WHAT YOU WILL DO:
Below are some records. Quote exactly the lines from the one that contains "6. More parts follow." through the last, both included, and leave out the pictures.

(Animation scripts)
## START
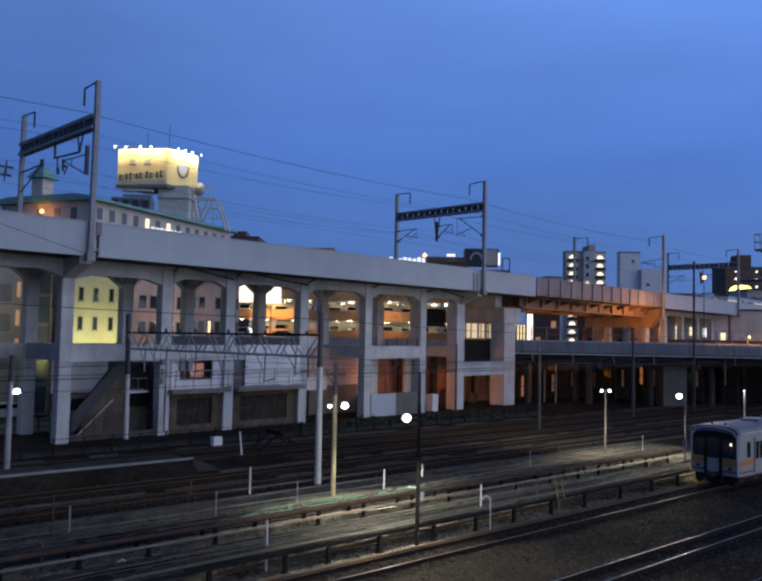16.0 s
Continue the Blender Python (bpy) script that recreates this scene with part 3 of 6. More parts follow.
def car_rows(i):
    rows = []
    for t, s in TRAIN_RUN:
        c = s + (i - 5.5) * CAR
        p = via(c, TRACK_O, RL)
        rows.append((t, pose(p.x, p.y, p.z, 0, 0, math.degrees(c / RAD))))
    return rows

# deck rails
for o in (TRACK_O, 9.1):
    tr = thing("slab_track", "rails on the viaduct deck", "railway track", via(40, o, 14.0), kind="structure")
    part("track_slab", vbox(nb(), -60, 300, o - 1.2, o + 1.2, 14.0, 14.35), CONC_DK, tr)
    for g in (-0.72, 0.72):
        part("rail", vbox(nb(), -60, 300, o + g - 0.04, o + g + 0.04, 14.35, 14.5), RAIL, tr)

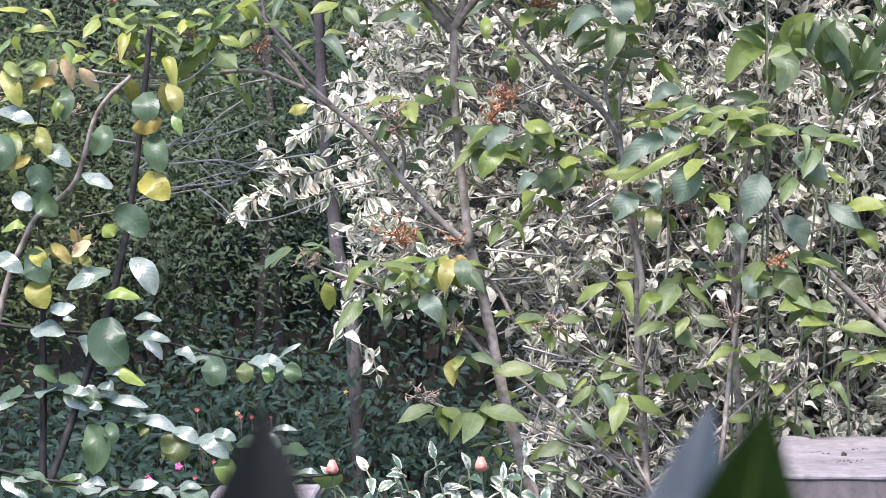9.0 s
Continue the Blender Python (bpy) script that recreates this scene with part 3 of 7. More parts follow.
pink_tree = thing("smooth_barked_tree", "three-stemmed tree with smooth pinkish brown peeling bark", "tree", at=(3.261, 6.472, -0.266))
part("trunk", mesh_of("trunk", *tube([(3.244, 6.481, -0.266), (3.323, 6.612, 0.504), (3.354, 6.653, 0.947), (3.367, 6.667, 1.234), (3.382, 6.668, 1.523), (3.393, 6.659, 1.793), (3.378, 6.654, 2.041), (3.348, 6.649, 2.279), (3.349, 6.616, 2.535), (3.331, 6.589, 2.759), (3.319, 6.539, 3.039), (3.285, 6.423, 3.544)], 0, 0, 18, 10, 0.012, 0, [0.1, 0.085, 0.076, 0.073, 0.068, 0.062, 0.056, 0.052, 0.05, 0.046, 0.044, 0.04]), M_PALEPINK), pink_tree)
part("left_stem", mesh_of("left_stem", *tube([(3.335, 6.635, 0.704), (3.327, 6.685, 1.193), (3.27, 6.73, 1.6), (3.205, 6.76, 1.9), (3.141, 6.77, 2.148), (3.083, 6.77, 2.354), (2.998, 6.77, 2.559), (2.898, 6.77, 2.761), (2.80, 6.77, 2.96), (2.66, 6.73, 3.36)], 0, 0, 18, 10, 0.01, 0, [0.07, 0.06, 0.05, 0.047, 0.047, 0.052, 0.058, 0.057, 0.05, 0.04]), M_PINKTRUNK), pink_tree)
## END
SOLUTION FOR THIS EXERCISE:
Continue the Blender Python (bpy) script that recreates this scene with part 3 of 6. More parts follow.
def car_rows(i):
    rows = []
    for t, s in TRAIN_RUN:
        c = s + (i - 5.5) * CAR
        p = via(c, TRACK_O, RL)
        rows.append((t, pose(p.x, p.y, p.z, 0, 0, math.degrees(c / RAD))))
    return rows

# deck rails
for o in (TRACK_O, 9.1):
    tr = thing("slab_track", "rails on the viaduct deck", "railway track", via(40, o, 14.0), kind="structure")
    part("track_slab", vbox(nb(), -60, 300, o - 1.2, o + 1.2, 14.0, 14.35), CONC_DK, tr)
    for g in (-0.72, 0.72):
        part("rail", vbox(nb(), -60, 300, o + g - 0.04, o + g + 0.04, 14.35, 14.5), RAIL, tr)

9.0 s
Continue the Blender Python (bpy) script that recreates this scene with part 3 of 7. More parts follow.
pink_tree = thing("smooth_barked_tree", "three-stemmed tree with smooth pinkish brown peeling bark", "tree", at=(3.261, 6.472, -0.266))
part("trunk", mesh_of("trunk", *tube([(3.244, 6.481, -0.266), (3.323, 6.612, 0.504), (3.354, 6.653, 0.947), (3.367, 6.667, 1.234), (3.382, 6.668, 1.523), (3.393, 6.659, 1.793), (3.378, 6.654, 2.041), (3.348, 6.649, 2.279), (3.349, 6.616, 2.535), (3.331, 6.589, 2.759), (3.319, 6.539, 3.039), (3.285, 6.423, 3.544)], 0, 0, 18, 10, 0.012, 0, [0.1, 0.085, 0.076, 0.073, 0.068, 0.062, 0.056, 0.052, 0.05, 0.046, 0.044, 0.04]), M_PALEPINK), pink_tree)
part("left_stem", mesh_of("left_stem", *tube([(3.335, 6.635, 0.704), (3.327, 6.685, 1.193), (3.27, 6.73, 1.6), (3.205, 6.76, 1.9), (3.141, 6.77, 2.148), (3.083, 6.77, 2.354), (2.998, 6.77, 2.559), (2.898, 6.77, 2.761), (2.80, 6.77, 2.96), (2.66, 6.73, 3.36)], 0, 0, 18, 10, 0.01, 0, [0.07, 0.06, 0.05, 0.047, 0.047, 0.052, 0.058, 0.057, 0.05, 0.04]), M_PINKTRUNK), pink_tree)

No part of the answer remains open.